Credit to @iamwhoiam for suggesting this solution.

There's nothing wrong with your method - you just missed a root. When you find the roots of the first derivative, either $2 \cos x - 1$ or $\sin x$ should equal $0$, so we have:

First case: $2 \cos x - 1 = 0$, $\cos x = \frac{1}{2}$. Since $\cos(x)$ is an even function, $\cos(x) = \cos(-x)$. Since we know that one solution is $x = \frac{\pi}{3}$, $x$ can also be $\frac{5\pi}{3}$.

Second case: $\sin x = 0, \pi$. Using the properties of $\sin x$ we know these are the only solutions in the range $[0,2\pi)$.

Therefore the solutions in the range $[0, 2\pi)$ are: $x = 0, \frac{\pi}{3}, \frac{5\pi}{3}, \pi$. Substituting each in the original equation gives $3, \frac{13}{4}$, $\frac{13}{4}$ and $1$ respectively. The minimum of these critical points is $1$, which is the minimum value of the original function.

• You meant the solutions in the domain $[0, 2\pi)$. – N. F. Taussig Sep 2 '17 at 10:33
• What's the difference between $(0,2\pi)$ and $[0,2\pi)$? – Toby Mak Sep 2 '17 at 10:34
• The interval $(0, 2\pi)$ does not contain $0$, while $[0, 2\pi)$ does. – N. F. Taussig Sep 2 '17 at 10:34

Hint: $\sin^2(x)=1-\cos^2(x)$. You will get a quadratic equation in $u=\cos(x)$.

HINT: write $f(x)$ as $$f(x)=1-\cos(x)^2+\cos(x)+2=-\cos(x)^2+\cos(x)+3=-\left(\cos(x)^2-\cos(x)+\frac{1}{4}\right)+\frac{13}{4}=-\left(\cos(x)-\frac{1}{2}\right)^2+\frac{13}{4}$$

• This clearly means that max is $13/4$. The minimum will be attained when $\cos{x}=1$, which means that the last expression in your answer can be simplified to $$-(1-1/2)^2 + 13/4 = 13/4 - 1/4 = 3.$$, but this is wrong. The min value of the function is $1$. – Parseval Sep 2 '17 at 10:27
• where is the mistake? and what do you mean? – Dr. Sonnhard Graubner Sep 2 '17 at 10:38
• @Parseval The calculation is accurate.
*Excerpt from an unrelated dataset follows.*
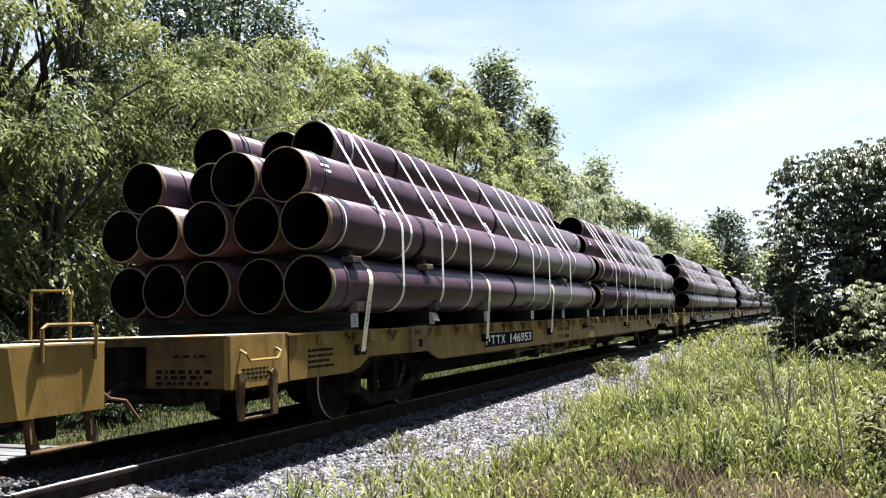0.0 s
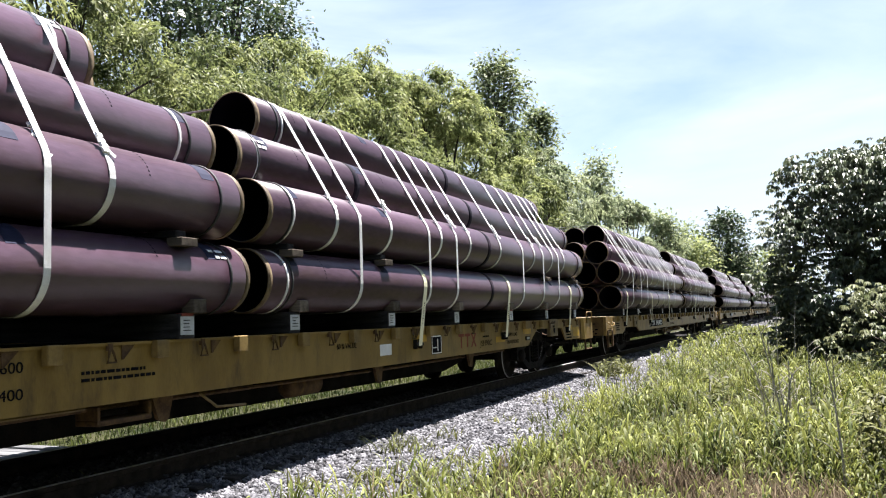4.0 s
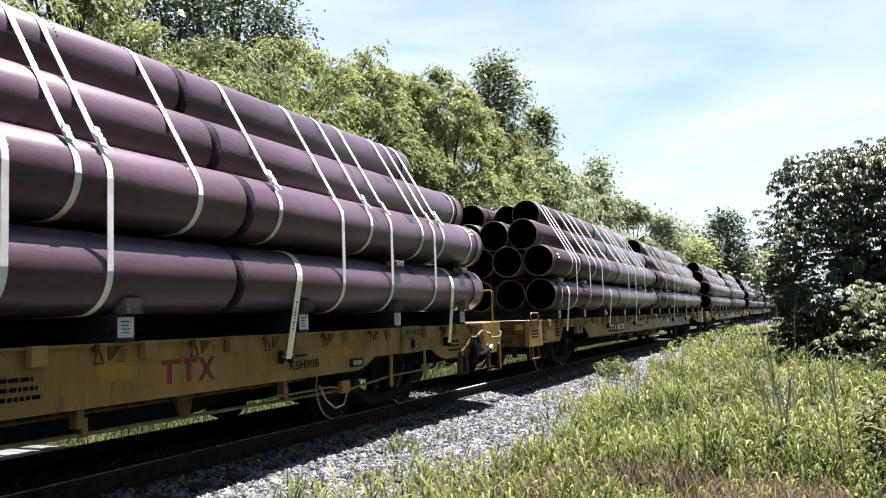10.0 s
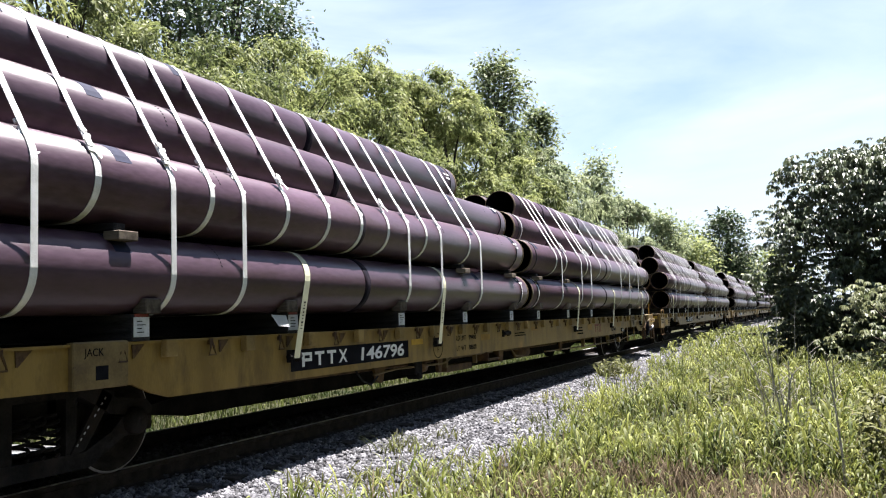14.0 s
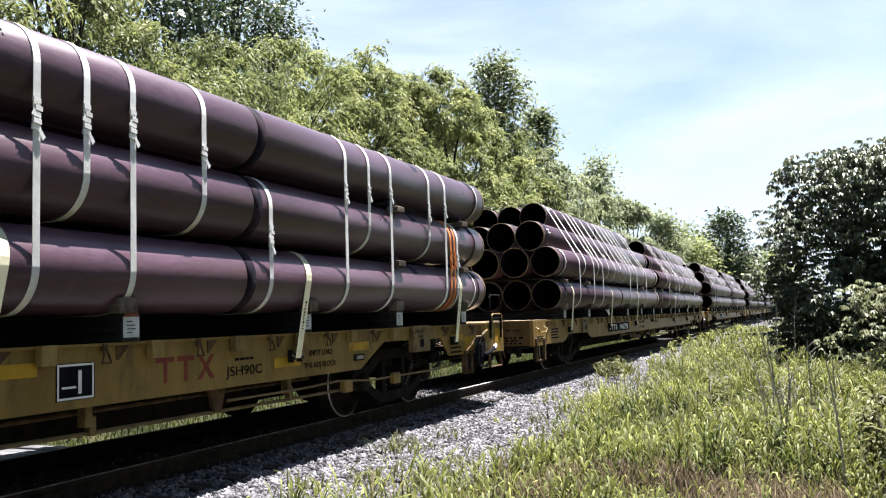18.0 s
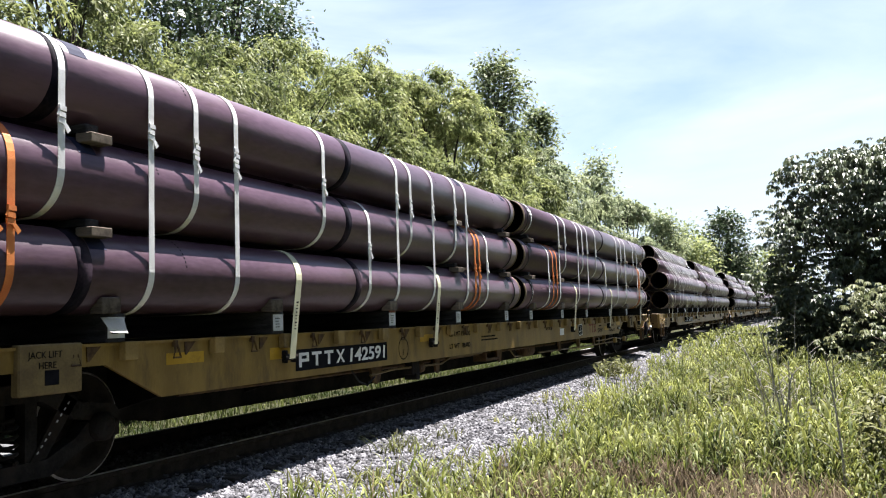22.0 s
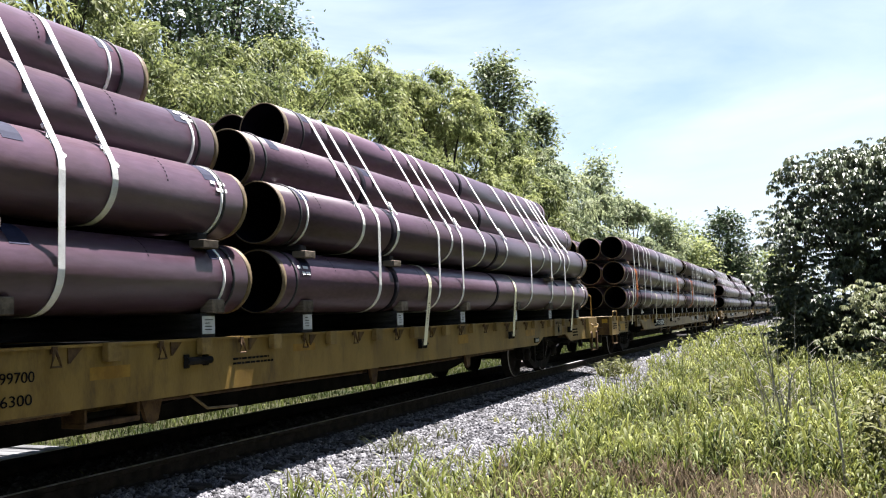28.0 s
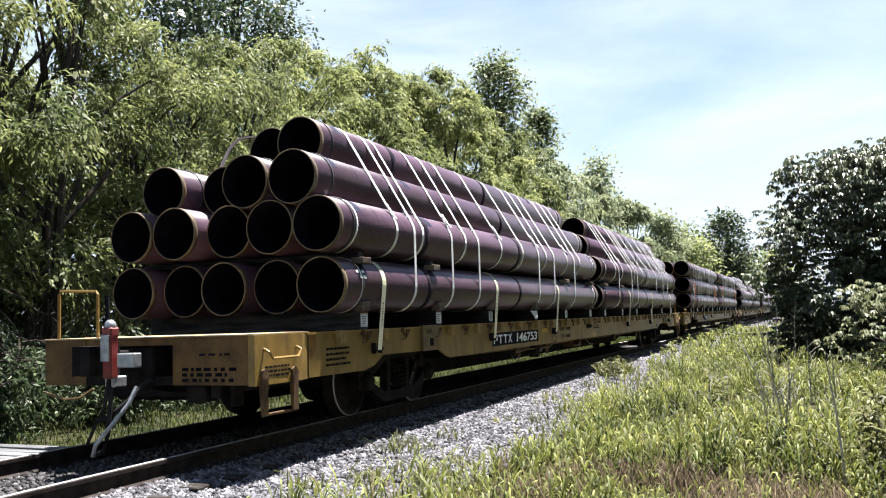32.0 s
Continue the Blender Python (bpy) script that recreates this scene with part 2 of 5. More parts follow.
def lathe(bm, profile, seg, axis="y", smooth=True):
    """A closed ring profile of (radius, along) turned round an axis."""
    rings = []
    for k in range(seg):
        a = k * math.tau / seg
        c, s = math.cos(a), math.sin(a)
        rings.append([bm.verts.new((r * c, w, r * s) if axis == "y" else (w, r * c, r * s)) for r, w in profile])
    n = len(profile)
    for k in range(seg):
        p, q = rings[k], rings[(k + 1) % seg]
        for i in range(n):
            j = (i + 1) % n
            f = bm.faces.new((p[i], q[i], q[j], p[j]))
            f.smooth = smooth
    bmesh.ops.recalc_face_normals(bm, faces=bm.faces)
    return bm


def soup(name, verts, faces, material, parent=None, smooth=False):
    """A mesh from arrays: verts (n, 3), faces (m, k)."""
    me = bpy.data.meshes.new(name)
    verts, faces = np.asarray(verts, dtype=np.float32), np.asarray(faces, dtype=np.int32)
    k = faces.shape[1]
    me.vertices.add(len(verts))
    me.vertices.foreach_set("co", verts.ravel())
    me.loops.add(faces.size)
    me.loops.foreach_set("vertex_index", faces.ravel())
    me.polygons.add(len(faces))
    me.polygons.foreach_set("loop_start", np.arange(0, faces.size, k, dtype=np.int32))
    if smooth:
        me.polygons.foreach_set("use_smooth", np.ones(len(faces), dtype=bool))
    me.update(calc_edges=True)
    return part(name, me, material, parent)


# ---- the train's way ----
KNOTS = [2.0 * i for i in range(17)]
GONE = [0.0, 7.42, 14.73, 22.0, 29.31, 36.61, 43.91, 51.12, 58.24, 65.26, 72.25, 79.26, 86.26, 93.22, 100.20, 106.94, 113.66]


def gone(t):
    """How far the train has rolled after t seconds."""
    i = min(int(t / 2.0), 15)
    h, u = 2.0, (t - KNOTS[i]) / 2.0
    sl = [(GONE[min(k + 1, 16)] - GONE[max(k - 1, 0)]) / (h * (min(k + 1, 16) - max(k - 1, 0))) for k in (i, i + 1)]
    return ((2 * u**3 - 3 * u**2 + 1) * GONE[i] + (u**3 - 2 * u**2 + u) * h * sl[0]
            + (-2 * u**3 + 3 * u**2) * GONE[i + 1] + (u**3 - u**2) * h * sl[1])


MOVING = []
WHEELS = []
WHEEL_R = 0.42


# ---- ground ----
GX = [-1500, -400, -120, -40, -12, -6, -3.4, -2.5, -1.3, -0.9, 0.9, 1.3, 1.8, 2.4, 3.2, 4.2, 5, 6, 7, 9, 12, 20, 40, 120, 400, 1500]
GZ = [-0.5, -0.5, -0.5, -0.5, -0.45, -0.42, -0.42, -0.36, -0.25, -0.19, -0.19, -0.25, -0.31, -0.37, -0.42, -0.43, -0.43, -0.43, -0.42, -0.40, -0.38, -0.35, -0.4, -0.5, -0.5, -0.5]


def ground_z(x, y):
    return np.interp(x, GX, GZ) + 0.03 * np.sin(x * 1.3 + y * 0.35) * (np.abs(x) > 3.0) * (np.abs(x) < 30)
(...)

You can find the maxima by finding the values at which $\cos x = \frac{1}{2}$. Observe that the minimum occurs when $\cos x = -1$. – N. F. Taussig Sep 2 '17 at 10:41

Set $t=\cos x$. Then $$\sin^2x+\cos x+2=1-\cos^2x+\cos x+2=3+t-t^2$$ is a quadratic polynomial $P(t)$, which has a global maximum for $t=\dfrac12$, and this maximum is equal $$P\Bigl(\dfrac12\Bigr)=\dfrac{13}4.$$ Now we have to find the minimum of $P(t)$ on the interval $[-1,1]$. As this function is symmetric w.r.t. $\;x=\dfrac12$, the minimum is attained at $t=-1$, and it is equal to $\;P(-1)=1.$

As per your work $$f'(x)=2\sin{x}\cos{x}-\sin{x}=(2\cos{x}-1)\sin{x}=0,$$ now either $(2\cos{x}-1)=0$ then ${x}={\pi/3,5\pi/3}$
or $\sin{x}=0$ then ${x}={\pi}$
for ${x}={\pi}$ value of f(${\pi}$) =1 which is minimum value of function.